Again, I’ll leave the exercise of thinking through this to you. For me, this conceptually changed the way I think about blockchains – from “this is how blockchain works” to there is no right way to do things, and there are very few things that you “must” do. But there are things that are game theoretically advantageous to do – and thus the Nash equilibrium is that everyone does those things (validating being one example).

Validating

Validating is a bit more involved then just validating the transactions – checking the PoW, for example. The most complex part though, is validating transactions.

To check whether a transaction is valid, you’d often run into the problem of determining the latest state of the blockchain. Often, this is the balance of each address. However, it’s worth pointing out that depending on how you design your transactions, you might not need to determine the state (Bitcoin’s UTXO model is an example).

What we have so far is a ledger of transactions. How do we go from that to the state of the blockchain fast enough to be a competitive client?

  • We could ask our peers for the state related to every transaction being validated. This is slow, vulnerable to malicious peers, and begs the question (how do these other clients know the state?)
  • We could keep track of the state ourselves, locally. What does the memory requirement for this look like? The state also changes with every block, how do we manage so much memory requirement?

The Ethereum solution to this is pretty cool. After you’ve attempted solving this problem yourself, I highly suggest looking it up.

The canonical chain

We’ve thought through most major elements of a blockchain now, except for an important one: how the “true” blockchain, or the canonical chain, is determined. This problem is of high interest to us as miners, since work done on an orphaned “fork” is wasted.

So far we’ve only assumed that all new blocks a client receives will be canonical; but this isn’t true. Two different blocks can be successfully mined at the same time, resulting in a race to propagate across the network. Maybe some clients are suffering network issues and delays, so the new block you’ve just received is actually a child block of something two blocks back (“uncle block”). In practice, clients are not keeping track of a single blockchain, they’re keeping track of many different blockchains, all competing to be canon. So, which chain should you mine from?

There’s also a practical need for network consensus around the canonical chain. Otherwise, different clients would have different “canons”; each canon incorporates a different set of transactions, and thus has different blockchain states. A user requesting their balance from a node would get a different balance depending on which node answers the request. Then the same user might send transactions that are valid according to a client, but invalid according to another – anyway, total chaos.

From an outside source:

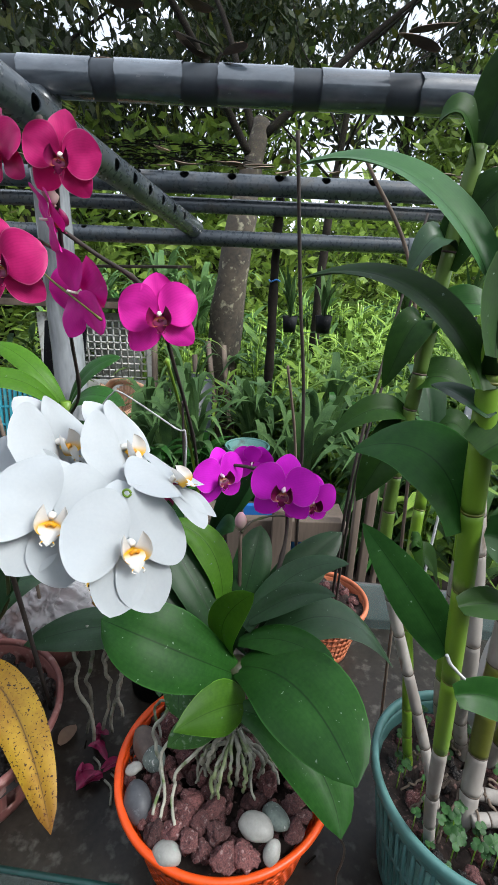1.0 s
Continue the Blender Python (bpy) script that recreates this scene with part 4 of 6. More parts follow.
    part("bloom_stake", tube([V(0.012, 0.062, 0.99), V(0.010, 0.066, 1.108)], 0.0022, n=8, sides=7), STAKE, o, "thin brown bloom stake")
    # thick roots: a fan out of the crown, and long ones creeping to the rim
    rnd = random.Random(21)
    for k in range(15):
        a = math.radians(-165 + 10.5 * k + rnd.uniform(-7, 7))
        q = rnd.uniform(0.022, 0.044)
        e = V(0.008 + q * math.cos(a), -0.012 + q * math.sin(a) * 0.95, 0.853 + rnd.uniform(-0.003, 0.004))
        s = V(0.010 + 0.008 * math.cos(a), -0.012 + 0.008 * math.sin(a), 0.905 + rnd.uniform(-0.012, 0.012))
        m = s.lerp(e, 0.45) + V(0.016 * math.cos(a), 0.016 * math.sin(a), 0.010)
        root(o, [s, m, e], rnd.uniform(0.0016, 0.0027), ROOT_GREEN if 3 < k < 11 and k % 4 else ROOT, 0.0035, k, taper=0.8)
    for k in range(10):
        a = math.radians(rnd.uniform(-200, 30))
        q = rnd.uniform(0.03, 0.055)
        s = V(0.012, -0.004, rnd.uniform(0.89, 0.92))
        e = V(0.012 + q * math.cos(a), -0.004 + q * math.sin(a), 0.856)
        root(o, [s, s.lerp(e, 0.4) + V(0, 0, 0.012), e], rnd.uniform(0.0015, 0.0023), ROOT, 0.005, 40 + k)
    root(o, [(-0.004, -0.004, 0.935), (-0.045, -0.012, 0.905), (-0.068, -0.020, 0.880), (-0.060, -0.055, 0.860), (-0.062, -0.068, 0.855)], 0.0021, ROOT, 0.0035, 61)
    root(o, [(-0.066, 0.014, 0.905), (-0.080, -0.004, 0.888), (-0.070, -0.020, 0.868), (-0.066, -0.040, 0.862), (-0.070, -0.066, 0.856)], 0.0021, ROOT, 0.0035, 62)
    root(o, [(-0.016, -0.022, 0.905), (-0.045, -0.035, 0.880), (-0.052, -0.050, 0.866), (-0.046, -0.076, 0.858)], 0.0021, ROOT, 0.0035, 63)
    root(o, [(0.020, -0.012, 0.900), (0.045, -0.018, 0.872), (0.058, -0.024, 0.862), (0.060, -0.036, 0.858)], 0.0021, ROOT, 0.0035, 64)
    root(o, [(-0.010, 0.010, 0.920), (-0.06, 0.025, 0.905), (-0.085, 0.036, 0.880), (-0.075, 0.010, 0.862)], 0.0021, ROOT, 0.0035, 65)
    root(o, [(0.105, -0.055, 0.845), (0.132, -0.062, 0.800), (0.126, -0.070, 0.768), (0.128, -0.074, 0.743), (0.136, -0.084, 0.739)], 0.0014, STAKE, 0.001, 66)
    return o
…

Having said all that, I’m not going to offer or discuss any solution in this guide (and solutions are numerous online, anyway!). I simply aim to point out that this is a problem you’ll have to think about.

Conclusion

To build a blockchain (or more accurately, a blockchain client), you need:

  • A way for clients to talk to each other
  • An interface – who can talk to whom, and what can they say to each other?
  • A way to receive new transactions, form new blocks from those transactions, and forward new blocks to the entire network
  • A way to verify that blocks and transactions are valid
  • Reasonable certainty that the network will “converge” – it’s no good if half of the network does one thing, a quarter another thing, and the remaining quarter yet another thing
  • Finally, you need to do all that while being resilient to malicious attacks

What you build might end up look a lot like existing blockchains (or a simple version thereof). But that’s not the point. The point is to think through designs and trade-offs yourself, from first principle. The journey, not the destination. Enjoy!